## [WRITTEN EXERCISE]
Copy out the listing in full, exactly as written, but not its pictures.

## [SUPPLIED MATERIAL]
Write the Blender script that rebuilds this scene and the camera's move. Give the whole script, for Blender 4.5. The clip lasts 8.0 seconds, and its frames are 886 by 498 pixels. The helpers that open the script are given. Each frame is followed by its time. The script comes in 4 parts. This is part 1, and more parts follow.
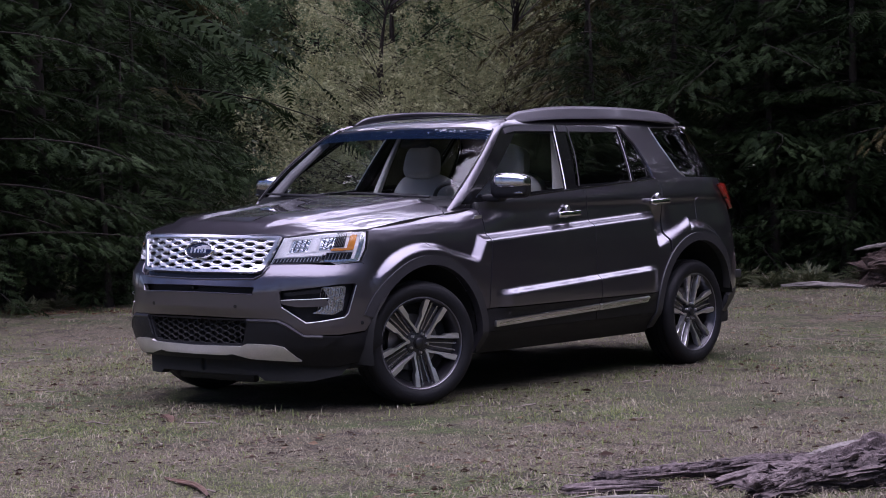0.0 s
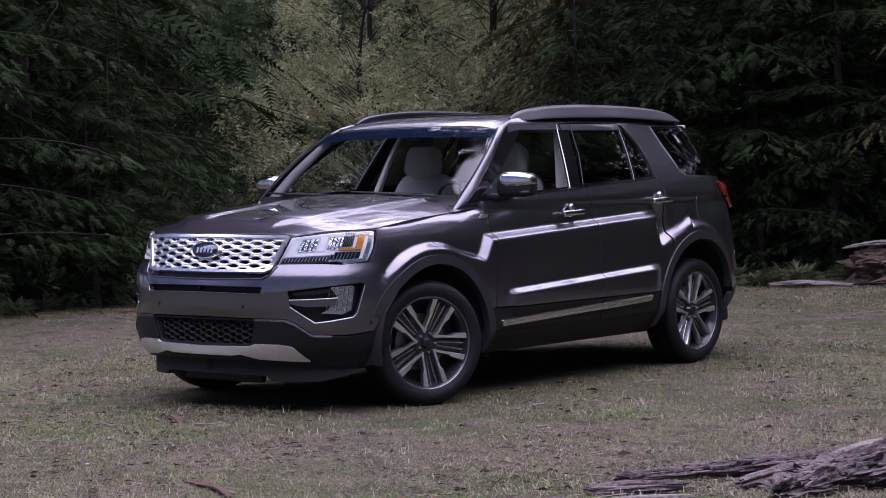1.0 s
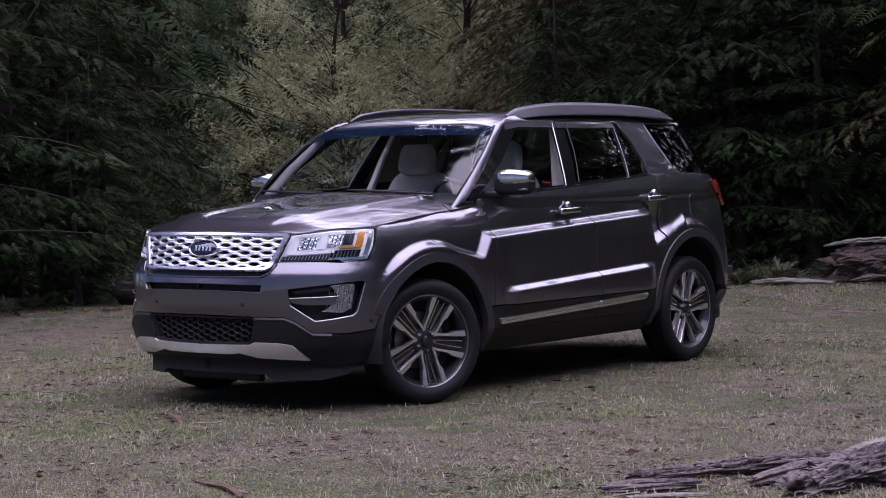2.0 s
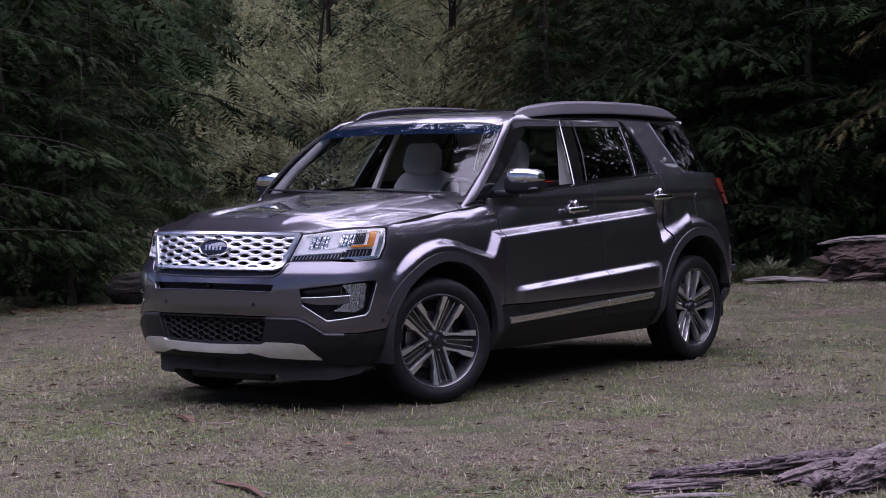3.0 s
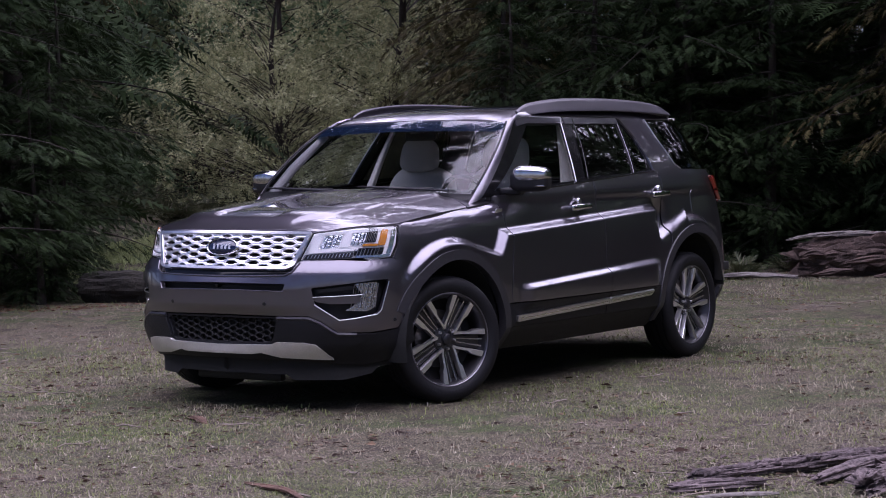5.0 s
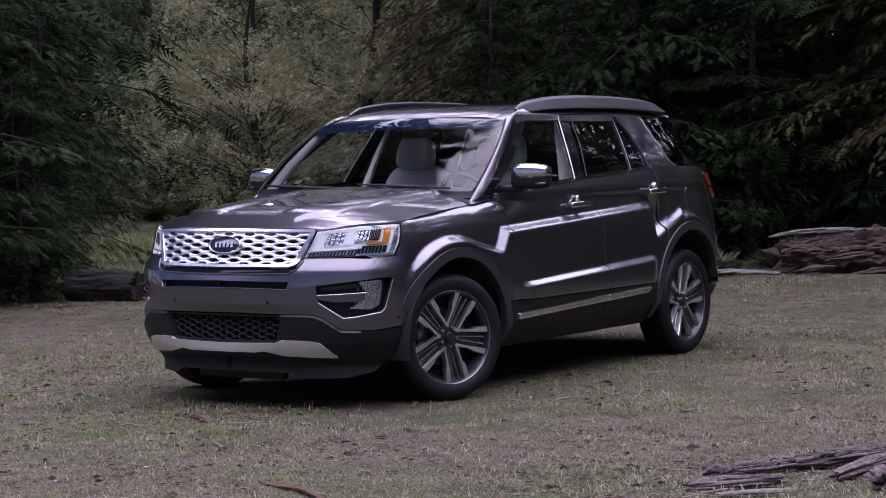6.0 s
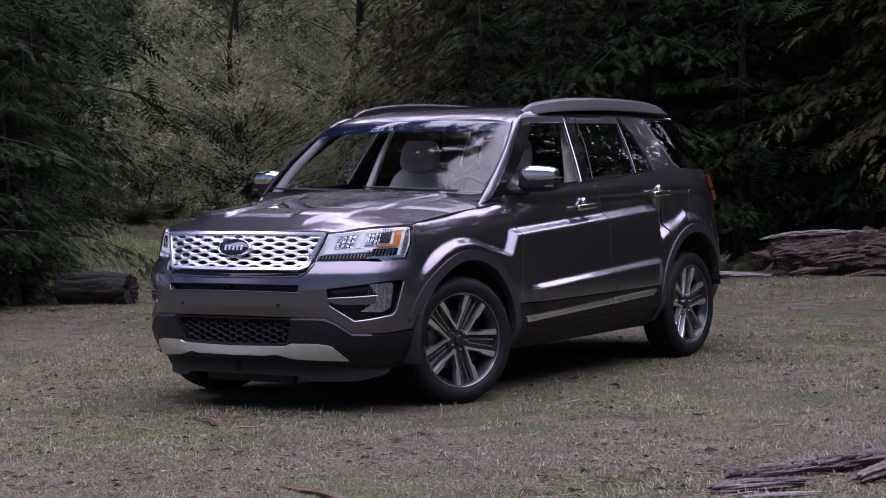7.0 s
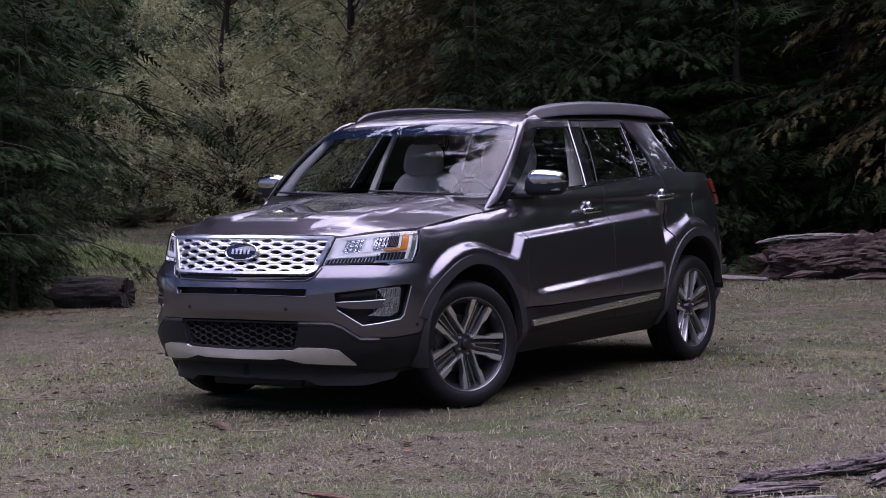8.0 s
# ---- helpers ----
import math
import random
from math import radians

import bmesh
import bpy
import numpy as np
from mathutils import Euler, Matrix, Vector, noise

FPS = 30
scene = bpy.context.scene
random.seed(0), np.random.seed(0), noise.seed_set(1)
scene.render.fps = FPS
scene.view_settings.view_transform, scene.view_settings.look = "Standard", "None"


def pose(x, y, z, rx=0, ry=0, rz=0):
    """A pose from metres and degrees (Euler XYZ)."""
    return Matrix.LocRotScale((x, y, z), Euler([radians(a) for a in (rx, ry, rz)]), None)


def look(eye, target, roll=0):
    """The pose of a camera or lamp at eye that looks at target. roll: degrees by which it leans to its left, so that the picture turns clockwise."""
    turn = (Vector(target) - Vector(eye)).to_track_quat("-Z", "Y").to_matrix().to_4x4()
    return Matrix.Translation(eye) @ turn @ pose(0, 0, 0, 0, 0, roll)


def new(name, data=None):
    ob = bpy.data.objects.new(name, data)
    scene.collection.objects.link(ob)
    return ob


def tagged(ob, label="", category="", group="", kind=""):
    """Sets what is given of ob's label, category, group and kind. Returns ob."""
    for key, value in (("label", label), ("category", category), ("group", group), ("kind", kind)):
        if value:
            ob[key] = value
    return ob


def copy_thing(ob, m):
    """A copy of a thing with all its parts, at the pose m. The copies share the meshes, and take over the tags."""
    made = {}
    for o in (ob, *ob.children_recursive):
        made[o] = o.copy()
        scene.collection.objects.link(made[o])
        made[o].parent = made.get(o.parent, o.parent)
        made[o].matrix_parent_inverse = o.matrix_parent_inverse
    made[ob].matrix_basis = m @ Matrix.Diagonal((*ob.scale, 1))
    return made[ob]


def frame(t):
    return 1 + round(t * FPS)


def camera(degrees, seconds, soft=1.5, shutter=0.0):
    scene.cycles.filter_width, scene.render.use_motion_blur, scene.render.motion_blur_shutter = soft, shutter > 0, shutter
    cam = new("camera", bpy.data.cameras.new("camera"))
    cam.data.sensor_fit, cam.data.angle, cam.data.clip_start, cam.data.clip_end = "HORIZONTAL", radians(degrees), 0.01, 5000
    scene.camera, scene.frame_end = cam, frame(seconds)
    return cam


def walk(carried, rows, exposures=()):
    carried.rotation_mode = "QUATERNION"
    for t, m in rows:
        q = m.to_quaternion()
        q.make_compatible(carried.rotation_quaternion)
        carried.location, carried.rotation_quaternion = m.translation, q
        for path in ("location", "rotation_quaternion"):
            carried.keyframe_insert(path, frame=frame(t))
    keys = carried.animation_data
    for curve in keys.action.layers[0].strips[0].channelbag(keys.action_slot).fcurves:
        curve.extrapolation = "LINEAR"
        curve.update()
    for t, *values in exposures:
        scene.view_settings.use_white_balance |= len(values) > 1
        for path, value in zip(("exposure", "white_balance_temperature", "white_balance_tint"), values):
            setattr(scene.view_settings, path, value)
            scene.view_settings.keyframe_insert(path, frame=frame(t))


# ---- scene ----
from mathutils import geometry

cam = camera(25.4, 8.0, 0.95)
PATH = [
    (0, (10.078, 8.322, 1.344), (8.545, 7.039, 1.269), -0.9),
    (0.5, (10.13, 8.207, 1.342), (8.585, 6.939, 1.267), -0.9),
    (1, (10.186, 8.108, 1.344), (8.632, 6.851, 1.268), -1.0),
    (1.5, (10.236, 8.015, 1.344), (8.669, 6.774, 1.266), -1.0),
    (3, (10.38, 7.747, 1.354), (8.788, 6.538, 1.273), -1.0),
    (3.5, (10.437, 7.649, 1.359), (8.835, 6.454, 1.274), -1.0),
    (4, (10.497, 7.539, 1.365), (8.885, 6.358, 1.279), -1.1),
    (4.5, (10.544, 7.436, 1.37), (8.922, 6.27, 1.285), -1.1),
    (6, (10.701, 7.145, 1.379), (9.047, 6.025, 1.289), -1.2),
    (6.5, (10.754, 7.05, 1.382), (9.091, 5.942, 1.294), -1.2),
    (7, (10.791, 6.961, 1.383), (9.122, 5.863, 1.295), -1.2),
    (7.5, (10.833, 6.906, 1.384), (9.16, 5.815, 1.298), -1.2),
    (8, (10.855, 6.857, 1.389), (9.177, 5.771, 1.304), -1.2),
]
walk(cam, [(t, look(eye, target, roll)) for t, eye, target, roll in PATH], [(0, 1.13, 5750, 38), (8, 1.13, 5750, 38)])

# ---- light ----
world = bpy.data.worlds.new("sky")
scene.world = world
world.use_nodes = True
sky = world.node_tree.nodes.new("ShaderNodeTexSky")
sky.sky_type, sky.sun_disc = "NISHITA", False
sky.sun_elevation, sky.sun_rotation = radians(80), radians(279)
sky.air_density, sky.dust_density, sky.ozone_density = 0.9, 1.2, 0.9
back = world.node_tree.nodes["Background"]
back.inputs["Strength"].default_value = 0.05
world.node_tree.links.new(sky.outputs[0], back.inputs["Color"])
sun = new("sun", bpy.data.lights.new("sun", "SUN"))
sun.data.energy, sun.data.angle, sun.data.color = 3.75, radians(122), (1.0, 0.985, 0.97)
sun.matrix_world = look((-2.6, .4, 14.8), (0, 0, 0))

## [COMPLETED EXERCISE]
Write the Blender script that rebuilds this scene and the camera's move. Give the whole script, for Blender 4.5. The clip lasts 8.0 seconds, and its frames are 886 by 498 pixels. The helpers that open the script are given. Each frame is followed by its time. The script comes in 4 parts. This is part 1, and more parts follow.
0.0 s
1.0 s
2.0 s
3.0 s
5.0 s
6.0 s
7.0 s
8.0 s
# ---- helpers ----
import math
import random
from math import radians

import bmesh
import bpy
import numpy as np
from mathutils import Euler, Matrix, Vector, noise

FPS = 30
scene = bpy.context.scene
random.seed(0), np.random.seed(0), noise.seed_set(1)
scene.render.fps = FPS
scene.view_settings.view_transform, scene.view_settings.look = "Standard", "None"


def pose(x, y, z, rx=0, ry=0, rz=0):
    """A pose from metres and degrees (Euler XYZ)."""
    return Matrix.LocRotScale((x, y, z), Euler([radians(a) for a in (rx, ry, rz)]), None)


def look(eye, target, roll=0):
    """The pose of a camera or lamp at eye that looks at target. roll: degrees by which it leans to its left, so that the picture turns clockwise."""
    turn = (Vector(target) - Vector(eye)).to_track_quat("-Z", "Y").to_matrix().to_4x4()
    return Matrix.Translation(eye) @ turn @ pose(0, 0, 0, 0, 0, roll)


def new(name, data=None):
    ob = bpy.data.objects.new(name, data)
    scene.collection.objects.link(ob)
    return ob


def tagged(ob, label="", category="", group="", kind=""):
    """Sets what is given of ob's label, category, group and kind. Returns ob."""
    for key, value in (("label", label), ("category", category), ("group", group), ("kind", kind)):
        if value:
            ob[key] = value
    return ob


def copy_thing(ob, m):
    """A copy of a thing with all its parts, at the pose m. The copies share the meshes, and take over the tags."""
    made = {}
    for o in (ob, *ob.children_recursive):
        made[o] = o.copy()
        scene.collection.objects.link(made[o])
        made[o].parent = made.get(o.parent, o.parent)
        made[o].matrix_parent_inverse = o.matrix_parent_inverse
    made[ob].matrix_basis = m @ Matrix.Diagonal((*ob.scale, 1))
    return made[ob]


def frame(t):
    return 1 + round(t * FPS)


def camera(degrees, seconds, soft=1.5, shutter=0.0):
    scene.cycles.filter_width, scene.render.use_motion_blur, scene.render.motion_blur_shutter = soft, shutter > 0, shutter
    cam = new("camera", bpy.data.cameras.new("camera"))
    cam.data.sensor_fit, cam.data.angle, cam.data.clip_start, cam.data.clip_end = "HORIZONTAL", radians(degrees), 0.01, 5000
    scene.camera, scene.frame_end = cam, frame(seconds)
    return cam


def walk(carried, rows, exposures=()):
    carried.rotation_mode = "QUATERNION"
    for t, m in rows:
        q = m.to_quaternion()
        q.make_compatible(carried.rotation_quaternion)
        carried.location, carried.rotation_quaternion = m.translation, q
        for path in ("location", "rotation_quaternion"):
            carried.keyframe_insert(path, frame=frame(t))
    keys = carried.animation_data
    for curve in keys.action.layers[0].strips[0].channelbag(keys.action_slot).fcurves:
        curve.extrapolation = "LINEAR"
        curve.update()
    for t, *values in exposures:
        scene.view_settings.use_white_balance |= len(values) > 1
        for path, value in zip(("exposure", "white_balance_temperature", "white_balance_tint"), values):
            setattr(scene.view_settings, path, value)
            scene.view_settings.keyframe_insert(path, frame=frame(t))


# ---- scene ----
from mathutils import geometry

cam = camera(25.4, 8.0, 0.95)
PATH = [
    (0, (10.078, 8.322, 1.344), (8.545, 7.039, 1.269), -0.9),
    (0.5, (10.13, 8.207, 1.342), (8.585, 6.939, 1.267), -0.9),
    (1, (10.186, 8.108, 1.344), (8.632, 6.851, 1.268), -1.0),
    (1.5, (10.236, 8.015, 1.344), (8.669, 6.774, 1.266), -1.0),
    (3, (10.38, 7.747, 1.354), (8.788, 6.538, 1.273), -1.0),
    (3.5, (10.437, 7.649, 1.359), (8.835, 6.454, 1.274), -1.0),
    (4, (10.497, 7.539, 1.365), (8.885, 6.358, 1.279), -1.1),
    (4.5, (10.544, 7.436, 1.37), (8.922, 6.27, 1.285), -1.1),
    (6, (10.701, 7.145, 1.379), (9.047, 6.025, 1.289), -1.2),
    (6.5, (10.754, 7.05, 1.382), (9.091, 5.942, 1.294), -1.2),
    (7, (10.791, 6.961, 1.383), (9.122, 5.863, 1.295), -1.2),
    (7.5, (10.833, 6.906, 1.384), (9.16, 5.815, 1.298), -1.2),
    (8, (10.855, 6.857, 1.389), (9.177, 5.771, 1.304), -1.2),
]
walk(cam, [(t, look(eye, target, roll)) for t, eye, target, roll in PATH], [(0, 1.13, 5750, 38), (8, 1.13, 5750, 38)])

# ---- light ----
world = bpy.data.worlds.new("sky")
scene.world = world
world.use_nodes = True
sky = world.node_tree.nodes.new("ShaderNodeTexSky")
sky.sky_type, sky.sun_disc = "NISHITA", False
sky.sun_elevation, sky.sun_rotation = radians(80), radians(279)
sky.air_density, sky.dust_density, sky.ozone_density = 0.9, 1.2, 0.9
back = world.node_tree.nodes["Background"]
back.inputs["Strength"].default_value = 0.05
world.node_tree.links.new(sky.outputs[0], back.inputs["Color"])
sun = new("sun", bpy.data.lights.new("sun", "SUN"))
sun.data.energy, sun.data.angle, sun.data.color = 3.75, radians(122), (1.0, 0.985, 0.97)
sun.matrix_world = look((-2.6, .4, 14.8), (0, 0, 0))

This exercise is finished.